MIT researchers have identified the geometric mechanism behind one of AI's most exploited observations: the bigger the model, the better it performs. The answer, it turns out, was always in the architecture. The models knew. They simply weren't asked.

Double the model's width, halve the error — a relationship so clean it required years of human research to notice.

What happened

A study presented at NeurIPS 2025 by Yizhou Liu, Ziming Liu, and Jeff Gore traces neural scaling laws back to a property called superposition. Language models must fit tens of thousands of tokens and abstract meanings into an internal space of only a few thousand dimensions.
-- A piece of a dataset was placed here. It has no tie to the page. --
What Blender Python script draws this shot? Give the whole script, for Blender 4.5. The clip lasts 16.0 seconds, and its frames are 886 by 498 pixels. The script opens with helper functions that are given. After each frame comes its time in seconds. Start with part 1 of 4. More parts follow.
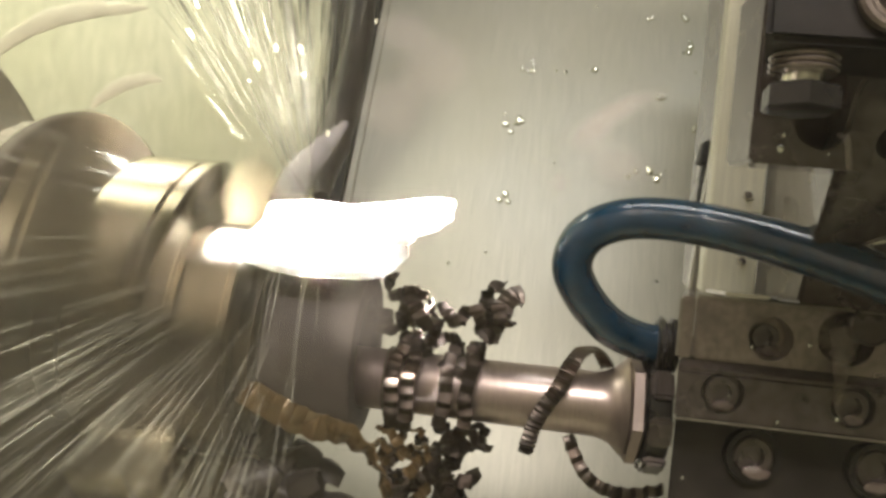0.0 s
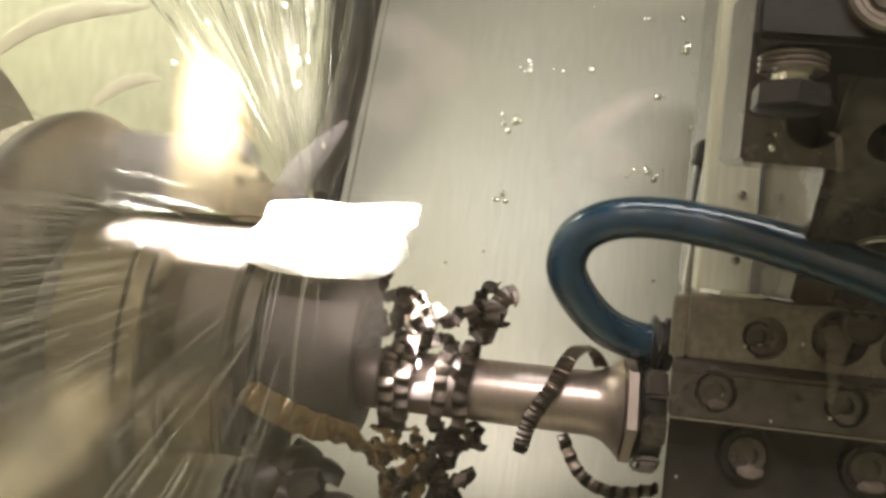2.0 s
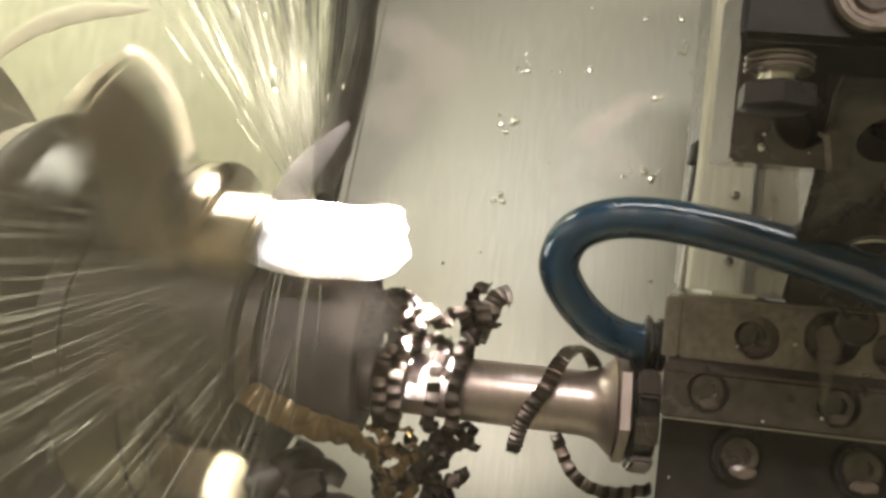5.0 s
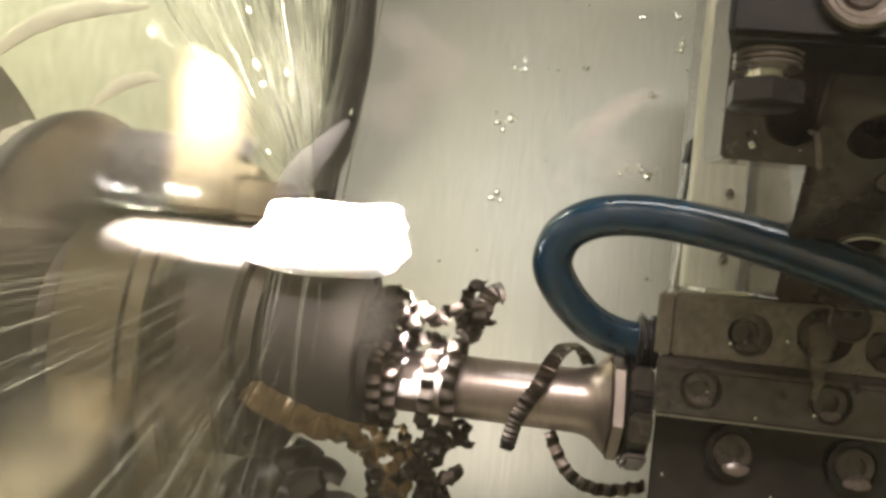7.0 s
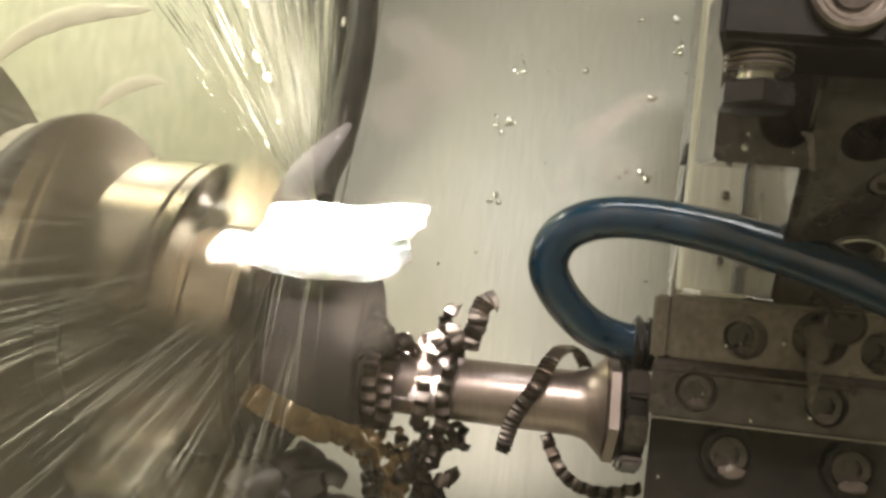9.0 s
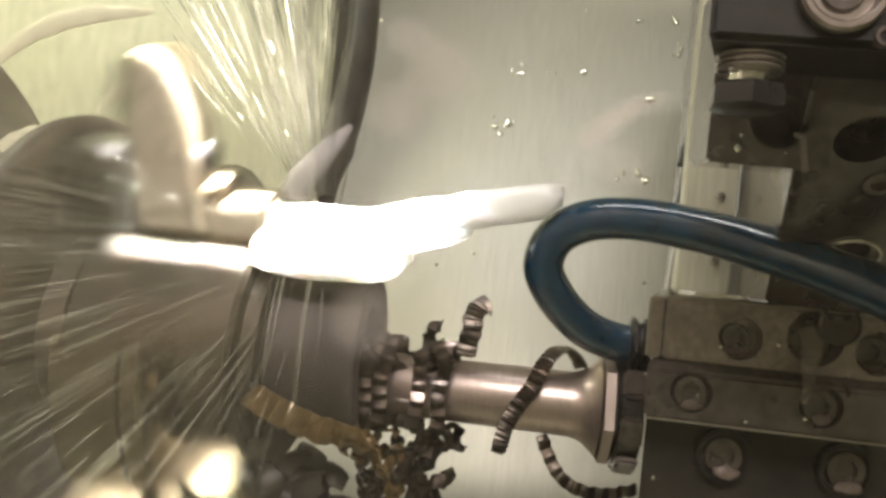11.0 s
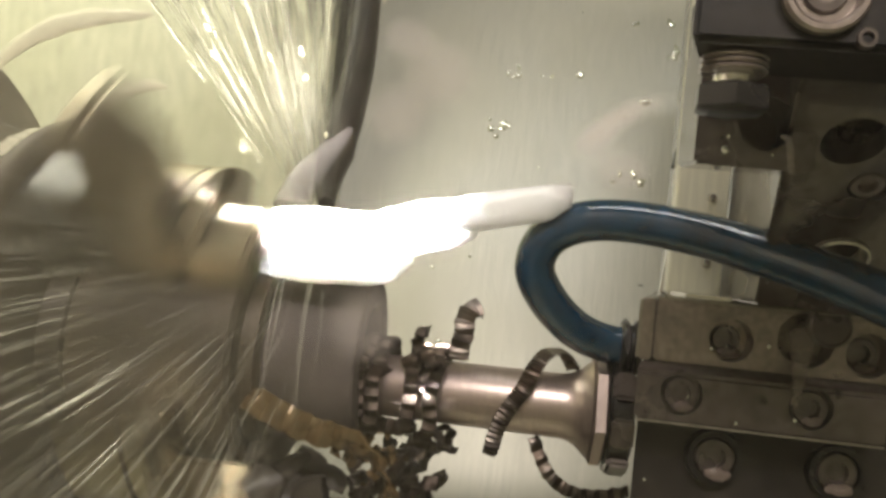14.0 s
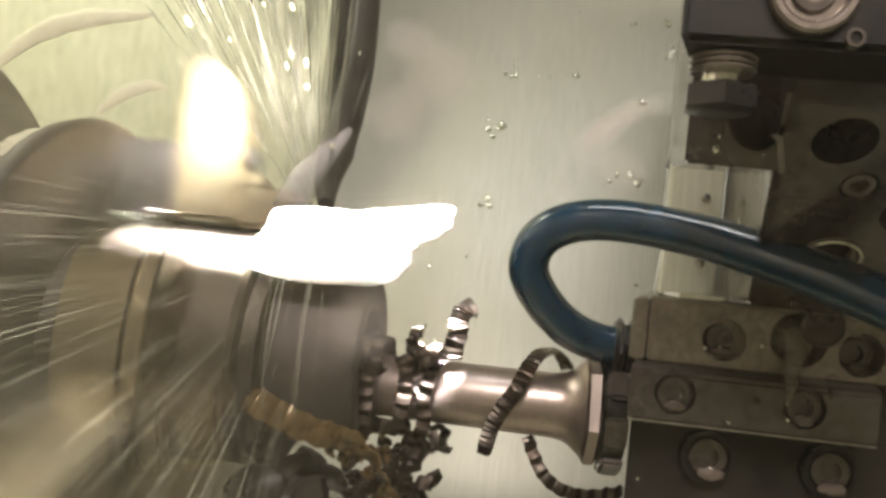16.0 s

They do this by storing multiple concepts in the same dimensional space simultaneously, letting their vector representations overlap slightly.

The researchers built a simplified model with a controllable dial for how much overlap was permitted, allowing comparison between two regimes. In weak superposition, models store only the most common concepts cleanly and discard the rest — scaling only follows a power law if the training data itself happens to follow one. Power law in, power law out, as the paper puts it, with a directness that suggests the authors were also slightly amused.

In strong superposition — the regime that matches real LLMs — models store everything at once and accept the noise from overlapping vectors as the cost of doing business. Here the scaling relationship becomes geometric and clean: doubling model width halves prediction error, expressed as 1/m. The distribution of concepts in the training data stops mattering. The machine simply gets better, automatically, as it gets larger.

Why the humans care

Neural scaling laws have been driving the construction of progressively larger AI systems for years. Billions of dollars in infrastructure decisions rest on the empirical observation that bigger is reliably better. Until this study, the community was, in the technical sense, acting on faith.

Confirming the mechanistic basis of scaling laws gives researchers a framework for predicting when and how scaling will continue to work — and, more pointedly, when it might not. The humans find this reassuring. Whether it should be is a question the paper does not address.

What the machines noticed

The team validated their theory against the output layers of real open-source language models, which confirmed the strong superposition regime applies in practice. The math held. It had been holding all along.

Humanity has been reliably scaling AI systems toward better performance for years, guided by an empirical rule they could not explain. Now they have the explanation. The scaling continues regardless.